--- What to do ---
Print exactly the part opening with the line containing "curve.update()" and closing with the line containing "scene.view_settings.keyframe_insert(path, frame=frame(t))", with both of those lines included.

--- Recorded information ---

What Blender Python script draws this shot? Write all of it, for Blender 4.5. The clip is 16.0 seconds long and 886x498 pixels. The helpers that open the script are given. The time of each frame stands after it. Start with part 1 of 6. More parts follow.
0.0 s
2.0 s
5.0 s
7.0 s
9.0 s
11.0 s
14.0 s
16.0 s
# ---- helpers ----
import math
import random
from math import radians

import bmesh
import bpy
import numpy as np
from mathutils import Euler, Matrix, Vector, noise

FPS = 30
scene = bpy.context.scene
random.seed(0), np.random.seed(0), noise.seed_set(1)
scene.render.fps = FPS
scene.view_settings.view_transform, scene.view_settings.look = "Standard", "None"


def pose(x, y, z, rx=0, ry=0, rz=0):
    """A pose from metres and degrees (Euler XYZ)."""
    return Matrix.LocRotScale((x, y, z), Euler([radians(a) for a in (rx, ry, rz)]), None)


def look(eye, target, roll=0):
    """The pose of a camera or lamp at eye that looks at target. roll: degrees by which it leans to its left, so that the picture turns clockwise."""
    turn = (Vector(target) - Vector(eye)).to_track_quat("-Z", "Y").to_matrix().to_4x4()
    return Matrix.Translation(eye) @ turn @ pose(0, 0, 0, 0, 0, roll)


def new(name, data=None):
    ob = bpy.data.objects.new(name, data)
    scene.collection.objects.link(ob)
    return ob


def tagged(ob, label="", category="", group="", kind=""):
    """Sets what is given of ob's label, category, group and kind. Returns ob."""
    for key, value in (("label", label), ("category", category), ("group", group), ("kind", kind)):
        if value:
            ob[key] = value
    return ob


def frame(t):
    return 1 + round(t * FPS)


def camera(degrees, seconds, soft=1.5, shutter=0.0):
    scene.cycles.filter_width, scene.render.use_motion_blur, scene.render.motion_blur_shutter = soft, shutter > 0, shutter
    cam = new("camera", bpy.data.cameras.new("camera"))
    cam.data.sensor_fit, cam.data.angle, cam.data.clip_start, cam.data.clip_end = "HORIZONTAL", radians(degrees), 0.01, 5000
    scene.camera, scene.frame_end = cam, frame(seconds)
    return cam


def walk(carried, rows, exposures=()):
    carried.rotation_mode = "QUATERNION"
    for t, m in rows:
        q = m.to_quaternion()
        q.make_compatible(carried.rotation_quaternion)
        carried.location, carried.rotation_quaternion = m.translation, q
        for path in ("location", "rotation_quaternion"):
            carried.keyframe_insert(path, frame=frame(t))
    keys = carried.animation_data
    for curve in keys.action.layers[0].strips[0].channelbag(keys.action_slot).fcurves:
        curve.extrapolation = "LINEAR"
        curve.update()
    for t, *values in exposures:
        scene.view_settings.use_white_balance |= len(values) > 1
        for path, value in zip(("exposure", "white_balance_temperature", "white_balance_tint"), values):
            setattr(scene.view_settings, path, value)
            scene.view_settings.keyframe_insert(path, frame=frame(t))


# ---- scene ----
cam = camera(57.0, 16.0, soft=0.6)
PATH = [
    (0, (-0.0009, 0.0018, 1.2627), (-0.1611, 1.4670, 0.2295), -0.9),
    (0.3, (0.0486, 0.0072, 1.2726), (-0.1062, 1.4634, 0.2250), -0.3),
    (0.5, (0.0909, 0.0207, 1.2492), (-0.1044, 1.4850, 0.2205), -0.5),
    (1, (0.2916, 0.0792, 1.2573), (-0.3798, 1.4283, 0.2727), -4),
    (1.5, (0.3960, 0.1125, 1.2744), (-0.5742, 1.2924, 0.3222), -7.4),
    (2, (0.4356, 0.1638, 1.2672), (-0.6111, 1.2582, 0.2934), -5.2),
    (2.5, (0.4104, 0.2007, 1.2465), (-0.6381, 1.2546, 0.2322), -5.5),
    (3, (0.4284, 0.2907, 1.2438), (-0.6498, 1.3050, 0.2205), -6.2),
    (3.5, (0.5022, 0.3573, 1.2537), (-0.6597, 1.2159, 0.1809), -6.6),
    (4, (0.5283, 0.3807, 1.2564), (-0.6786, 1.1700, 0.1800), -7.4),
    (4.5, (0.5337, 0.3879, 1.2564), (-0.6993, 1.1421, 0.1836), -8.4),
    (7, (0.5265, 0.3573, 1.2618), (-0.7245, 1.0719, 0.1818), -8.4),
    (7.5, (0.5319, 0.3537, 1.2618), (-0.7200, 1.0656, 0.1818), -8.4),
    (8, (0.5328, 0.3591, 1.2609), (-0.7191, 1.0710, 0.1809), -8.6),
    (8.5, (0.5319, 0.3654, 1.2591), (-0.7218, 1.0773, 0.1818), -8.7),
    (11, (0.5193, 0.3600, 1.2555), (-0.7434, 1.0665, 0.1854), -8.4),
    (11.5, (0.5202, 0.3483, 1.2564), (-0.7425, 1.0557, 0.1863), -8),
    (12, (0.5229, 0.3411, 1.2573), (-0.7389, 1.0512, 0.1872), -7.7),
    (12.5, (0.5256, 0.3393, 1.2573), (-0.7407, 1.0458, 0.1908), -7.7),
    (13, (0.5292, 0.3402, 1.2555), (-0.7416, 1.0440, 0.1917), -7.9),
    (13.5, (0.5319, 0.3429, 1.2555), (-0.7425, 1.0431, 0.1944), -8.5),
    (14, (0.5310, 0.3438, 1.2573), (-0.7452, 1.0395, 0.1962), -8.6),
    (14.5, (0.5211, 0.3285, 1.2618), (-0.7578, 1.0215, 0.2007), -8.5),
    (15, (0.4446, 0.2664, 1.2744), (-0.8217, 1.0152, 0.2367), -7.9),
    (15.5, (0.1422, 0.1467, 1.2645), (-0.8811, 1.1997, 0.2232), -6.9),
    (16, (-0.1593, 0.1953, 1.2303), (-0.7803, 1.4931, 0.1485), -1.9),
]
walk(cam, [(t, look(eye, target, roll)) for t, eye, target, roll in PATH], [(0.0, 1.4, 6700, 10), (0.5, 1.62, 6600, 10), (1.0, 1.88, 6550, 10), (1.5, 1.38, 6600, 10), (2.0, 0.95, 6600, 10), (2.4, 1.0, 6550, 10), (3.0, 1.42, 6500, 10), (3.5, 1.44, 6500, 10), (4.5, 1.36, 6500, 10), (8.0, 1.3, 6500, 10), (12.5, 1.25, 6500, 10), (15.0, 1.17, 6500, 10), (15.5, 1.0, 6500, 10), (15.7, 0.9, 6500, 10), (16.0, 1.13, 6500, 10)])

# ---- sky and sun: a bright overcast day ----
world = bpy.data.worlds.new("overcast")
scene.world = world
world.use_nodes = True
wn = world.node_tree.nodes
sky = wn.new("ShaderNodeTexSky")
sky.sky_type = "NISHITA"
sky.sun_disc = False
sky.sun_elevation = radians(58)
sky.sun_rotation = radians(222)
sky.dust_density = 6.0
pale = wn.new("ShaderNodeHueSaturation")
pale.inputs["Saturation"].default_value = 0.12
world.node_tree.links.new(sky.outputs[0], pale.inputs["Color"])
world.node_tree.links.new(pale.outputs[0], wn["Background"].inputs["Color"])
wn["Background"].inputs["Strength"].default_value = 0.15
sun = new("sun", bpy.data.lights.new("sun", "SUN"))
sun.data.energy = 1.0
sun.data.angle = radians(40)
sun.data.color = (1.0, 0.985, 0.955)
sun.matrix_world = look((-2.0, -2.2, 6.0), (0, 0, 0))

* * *

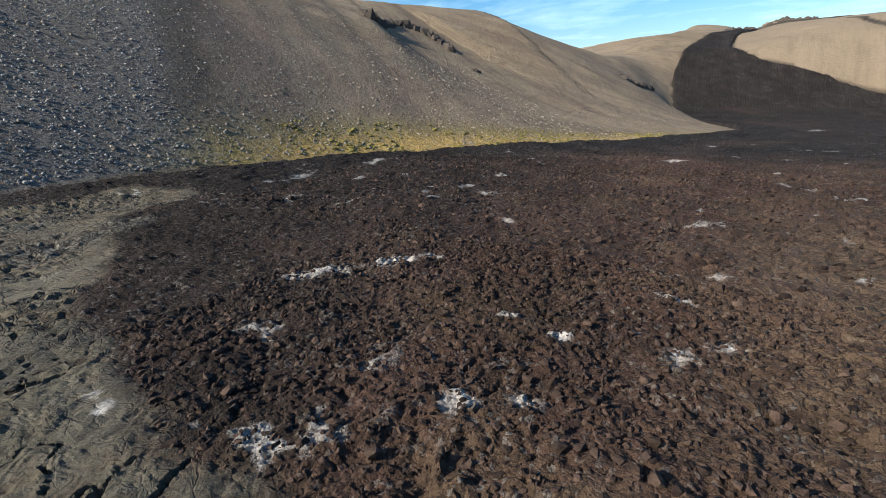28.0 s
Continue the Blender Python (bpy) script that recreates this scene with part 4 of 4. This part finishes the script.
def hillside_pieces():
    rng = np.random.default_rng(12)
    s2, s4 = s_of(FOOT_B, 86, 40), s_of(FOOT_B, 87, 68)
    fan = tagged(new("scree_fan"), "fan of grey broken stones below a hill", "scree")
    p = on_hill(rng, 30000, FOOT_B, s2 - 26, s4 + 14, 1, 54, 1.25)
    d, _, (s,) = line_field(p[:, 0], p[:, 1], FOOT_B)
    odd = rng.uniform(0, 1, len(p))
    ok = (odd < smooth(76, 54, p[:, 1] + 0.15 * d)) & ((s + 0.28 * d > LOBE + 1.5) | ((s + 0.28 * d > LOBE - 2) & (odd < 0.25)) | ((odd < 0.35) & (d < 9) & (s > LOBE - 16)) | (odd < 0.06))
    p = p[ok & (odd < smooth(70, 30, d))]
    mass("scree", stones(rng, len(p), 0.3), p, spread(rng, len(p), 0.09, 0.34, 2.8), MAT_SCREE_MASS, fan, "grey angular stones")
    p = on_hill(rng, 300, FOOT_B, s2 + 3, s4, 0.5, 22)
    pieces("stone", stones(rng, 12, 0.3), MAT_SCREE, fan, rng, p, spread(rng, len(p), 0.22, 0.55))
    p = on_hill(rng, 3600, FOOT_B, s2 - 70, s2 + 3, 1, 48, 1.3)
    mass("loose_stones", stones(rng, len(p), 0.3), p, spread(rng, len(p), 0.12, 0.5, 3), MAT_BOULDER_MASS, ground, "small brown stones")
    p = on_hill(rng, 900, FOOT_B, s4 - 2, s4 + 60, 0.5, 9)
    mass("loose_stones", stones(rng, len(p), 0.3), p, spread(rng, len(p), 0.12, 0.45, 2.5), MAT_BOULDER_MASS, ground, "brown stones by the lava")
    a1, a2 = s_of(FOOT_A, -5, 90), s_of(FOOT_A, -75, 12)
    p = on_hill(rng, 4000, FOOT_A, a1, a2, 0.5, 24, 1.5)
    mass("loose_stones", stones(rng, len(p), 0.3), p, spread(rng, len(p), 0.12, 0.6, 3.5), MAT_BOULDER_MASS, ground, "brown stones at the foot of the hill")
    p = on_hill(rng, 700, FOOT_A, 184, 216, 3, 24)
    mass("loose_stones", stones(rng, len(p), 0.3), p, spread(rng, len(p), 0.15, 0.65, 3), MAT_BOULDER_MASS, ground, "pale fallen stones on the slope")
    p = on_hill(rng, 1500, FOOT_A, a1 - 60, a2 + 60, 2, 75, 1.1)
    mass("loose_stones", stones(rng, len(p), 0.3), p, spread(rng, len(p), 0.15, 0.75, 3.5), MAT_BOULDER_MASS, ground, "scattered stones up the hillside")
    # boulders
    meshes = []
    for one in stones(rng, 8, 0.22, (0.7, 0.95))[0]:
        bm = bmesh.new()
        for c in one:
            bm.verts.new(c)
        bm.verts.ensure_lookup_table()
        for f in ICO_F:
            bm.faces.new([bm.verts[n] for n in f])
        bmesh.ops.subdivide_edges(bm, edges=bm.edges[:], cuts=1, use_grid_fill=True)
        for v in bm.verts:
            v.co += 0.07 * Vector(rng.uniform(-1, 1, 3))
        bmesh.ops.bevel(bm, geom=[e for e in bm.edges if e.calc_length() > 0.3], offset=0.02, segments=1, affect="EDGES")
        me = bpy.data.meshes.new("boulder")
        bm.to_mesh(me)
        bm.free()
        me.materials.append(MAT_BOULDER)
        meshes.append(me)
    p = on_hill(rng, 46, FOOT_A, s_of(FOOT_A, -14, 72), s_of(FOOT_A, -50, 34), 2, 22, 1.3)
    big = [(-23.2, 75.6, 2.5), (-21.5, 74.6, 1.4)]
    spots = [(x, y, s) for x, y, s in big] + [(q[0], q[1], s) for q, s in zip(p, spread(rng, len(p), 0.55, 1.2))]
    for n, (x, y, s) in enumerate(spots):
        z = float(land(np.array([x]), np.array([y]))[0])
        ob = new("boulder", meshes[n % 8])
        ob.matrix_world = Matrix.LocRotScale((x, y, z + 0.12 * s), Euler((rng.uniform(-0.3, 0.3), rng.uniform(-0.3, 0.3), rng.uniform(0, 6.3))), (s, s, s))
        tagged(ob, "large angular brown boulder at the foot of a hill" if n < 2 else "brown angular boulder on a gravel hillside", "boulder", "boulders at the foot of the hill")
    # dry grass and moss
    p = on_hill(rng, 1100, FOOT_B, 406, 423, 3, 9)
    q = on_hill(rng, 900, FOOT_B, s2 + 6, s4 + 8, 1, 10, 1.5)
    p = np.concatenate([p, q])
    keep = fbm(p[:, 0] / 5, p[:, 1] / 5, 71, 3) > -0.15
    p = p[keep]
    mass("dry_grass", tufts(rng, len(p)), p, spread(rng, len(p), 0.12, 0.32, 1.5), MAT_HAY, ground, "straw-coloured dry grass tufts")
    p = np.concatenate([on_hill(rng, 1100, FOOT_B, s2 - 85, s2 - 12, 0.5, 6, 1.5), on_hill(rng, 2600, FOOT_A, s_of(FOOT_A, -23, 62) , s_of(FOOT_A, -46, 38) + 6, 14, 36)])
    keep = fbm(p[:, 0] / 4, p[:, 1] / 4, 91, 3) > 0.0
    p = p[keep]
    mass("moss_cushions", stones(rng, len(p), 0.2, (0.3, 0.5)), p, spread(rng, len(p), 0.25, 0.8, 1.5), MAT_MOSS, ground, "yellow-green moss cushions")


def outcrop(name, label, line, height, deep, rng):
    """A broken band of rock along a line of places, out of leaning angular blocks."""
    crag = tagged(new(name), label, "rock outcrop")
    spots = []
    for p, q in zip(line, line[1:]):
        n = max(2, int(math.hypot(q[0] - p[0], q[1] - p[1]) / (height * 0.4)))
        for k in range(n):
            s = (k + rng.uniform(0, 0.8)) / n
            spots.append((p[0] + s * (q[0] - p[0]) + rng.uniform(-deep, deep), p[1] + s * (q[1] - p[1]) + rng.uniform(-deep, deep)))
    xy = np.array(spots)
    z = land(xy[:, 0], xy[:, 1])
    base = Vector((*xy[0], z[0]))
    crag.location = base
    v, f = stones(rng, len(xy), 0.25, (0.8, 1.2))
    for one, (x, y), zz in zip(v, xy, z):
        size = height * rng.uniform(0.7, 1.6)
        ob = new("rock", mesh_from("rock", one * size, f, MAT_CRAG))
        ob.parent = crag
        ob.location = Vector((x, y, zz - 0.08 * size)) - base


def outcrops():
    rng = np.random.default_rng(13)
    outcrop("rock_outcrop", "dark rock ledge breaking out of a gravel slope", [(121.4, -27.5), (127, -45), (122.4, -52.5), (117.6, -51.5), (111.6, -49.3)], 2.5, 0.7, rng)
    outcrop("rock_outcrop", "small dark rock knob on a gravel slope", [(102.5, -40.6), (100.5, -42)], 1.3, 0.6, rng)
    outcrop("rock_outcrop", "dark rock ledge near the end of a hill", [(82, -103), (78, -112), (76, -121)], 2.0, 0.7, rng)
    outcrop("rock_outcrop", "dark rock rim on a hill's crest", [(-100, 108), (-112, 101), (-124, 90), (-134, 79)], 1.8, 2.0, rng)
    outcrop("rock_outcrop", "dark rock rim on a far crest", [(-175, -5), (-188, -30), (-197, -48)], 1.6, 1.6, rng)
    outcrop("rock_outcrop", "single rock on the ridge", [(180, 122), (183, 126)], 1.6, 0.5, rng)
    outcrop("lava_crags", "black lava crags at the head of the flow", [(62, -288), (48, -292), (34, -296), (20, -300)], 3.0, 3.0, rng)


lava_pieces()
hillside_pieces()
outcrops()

...

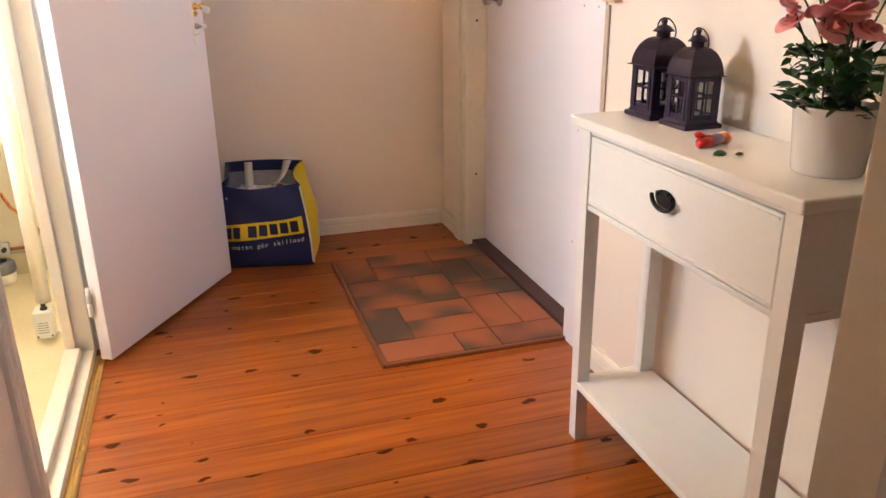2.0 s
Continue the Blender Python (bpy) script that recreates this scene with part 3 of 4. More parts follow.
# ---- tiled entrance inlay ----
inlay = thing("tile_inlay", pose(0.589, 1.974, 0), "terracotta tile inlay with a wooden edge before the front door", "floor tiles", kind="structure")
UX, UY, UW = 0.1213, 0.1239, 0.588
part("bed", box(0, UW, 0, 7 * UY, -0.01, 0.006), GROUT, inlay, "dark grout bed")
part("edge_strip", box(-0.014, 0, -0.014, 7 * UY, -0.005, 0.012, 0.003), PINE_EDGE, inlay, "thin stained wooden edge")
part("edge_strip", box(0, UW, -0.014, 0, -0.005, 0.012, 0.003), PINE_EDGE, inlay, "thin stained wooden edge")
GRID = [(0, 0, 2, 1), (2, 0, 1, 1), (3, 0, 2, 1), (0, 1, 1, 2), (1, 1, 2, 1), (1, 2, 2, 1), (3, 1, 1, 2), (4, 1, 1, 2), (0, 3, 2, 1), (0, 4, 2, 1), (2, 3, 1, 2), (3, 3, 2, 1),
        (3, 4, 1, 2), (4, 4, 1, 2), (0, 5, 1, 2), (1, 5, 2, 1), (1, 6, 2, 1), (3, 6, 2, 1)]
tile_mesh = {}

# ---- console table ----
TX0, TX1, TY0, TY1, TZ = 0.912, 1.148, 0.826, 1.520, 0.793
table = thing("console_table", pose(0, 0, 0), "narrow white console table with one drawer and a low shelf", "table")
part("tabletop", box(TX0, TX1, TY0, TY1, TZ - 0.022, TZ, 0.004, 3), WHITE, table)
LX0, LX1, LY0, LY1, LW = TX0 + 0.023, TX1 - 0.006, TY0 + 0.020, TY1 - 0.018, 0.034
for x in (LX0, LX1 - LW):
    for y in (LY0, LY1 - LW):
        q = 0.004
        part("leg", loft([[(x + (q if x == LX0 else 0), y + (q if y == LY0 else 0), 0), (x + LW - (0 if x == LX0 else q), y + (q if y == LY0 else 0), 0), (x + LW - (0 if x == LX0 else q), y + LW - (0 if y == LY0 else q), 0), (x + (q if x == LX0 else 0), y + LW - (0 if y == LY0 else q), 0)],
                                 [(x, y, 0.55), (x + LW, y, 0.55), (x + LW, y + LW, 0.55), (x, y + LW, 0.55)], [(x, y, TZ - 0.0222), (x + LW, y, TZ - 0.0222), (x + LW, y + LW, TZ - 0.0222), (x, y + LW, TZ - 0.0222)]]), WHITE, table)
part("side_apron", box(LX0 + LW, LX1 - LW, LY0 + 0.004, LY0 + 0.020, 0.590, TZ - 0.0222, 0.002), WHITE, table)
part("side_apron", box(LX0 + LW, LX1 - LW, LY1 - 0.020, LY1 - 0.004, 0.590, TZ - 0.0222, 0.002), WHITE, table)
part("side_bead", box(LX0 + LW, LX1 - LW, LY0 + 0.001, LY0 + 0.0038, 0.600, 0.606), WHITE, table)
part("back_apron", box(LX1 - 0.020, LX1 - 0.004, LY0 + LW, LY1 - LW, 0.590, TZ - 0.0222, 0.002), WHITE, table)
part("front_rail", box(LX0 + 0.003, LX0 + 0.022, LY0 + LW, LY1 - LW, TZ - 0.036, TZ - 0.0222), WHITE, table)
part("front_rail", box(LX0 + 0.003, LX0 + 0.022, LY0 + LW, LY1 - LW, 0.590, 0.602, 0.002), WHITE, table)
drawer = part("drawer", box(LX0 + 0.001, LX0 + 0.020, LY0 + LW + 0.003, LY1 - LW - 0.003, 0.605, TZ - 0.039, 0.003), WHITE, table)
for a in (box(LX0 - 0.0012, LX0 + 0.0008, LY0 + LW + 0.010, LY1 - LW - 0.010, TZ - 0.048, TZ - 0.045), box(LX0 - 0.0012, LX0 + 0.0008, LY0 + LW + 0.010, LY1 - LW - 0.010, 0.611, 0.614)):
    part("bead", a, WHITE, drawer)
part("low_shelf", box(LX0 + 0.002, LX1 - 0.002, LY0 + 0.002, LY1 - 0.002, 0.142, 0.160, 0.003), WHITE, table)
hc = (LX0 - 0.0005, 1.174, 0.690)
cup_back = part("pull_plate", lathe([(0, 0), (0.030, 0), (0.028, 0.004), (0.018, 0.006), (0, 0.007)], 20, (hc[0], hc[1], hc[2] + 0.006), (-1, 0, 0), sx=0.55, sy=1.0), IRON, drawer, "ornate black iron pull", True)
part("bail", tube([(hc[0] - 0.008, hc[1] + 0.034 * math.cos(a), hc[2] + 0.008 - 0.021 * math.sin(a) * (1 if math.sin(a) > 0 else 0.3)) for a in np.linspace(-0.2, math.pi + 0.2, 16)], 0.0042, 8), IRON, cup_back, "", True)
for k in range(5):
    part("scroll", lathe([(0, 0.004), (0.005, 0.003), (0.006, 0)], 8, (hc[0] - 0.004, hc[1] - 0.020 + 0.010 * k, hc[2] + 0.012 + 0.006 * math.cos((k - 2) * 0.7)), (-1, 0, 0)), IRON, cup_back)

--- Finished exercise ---
        curve.update()
    for t, *values in exposures:
        scene.view_settings.use_white_balance |= len(values) > 1
        for path, value in zip(("exposure", "white_balance_temperature", "white_balance_tint"), values):
            setattr(scene.view_settings, path, value)
            scene.view_settings.keyframe_insert(path, frame=frame(t))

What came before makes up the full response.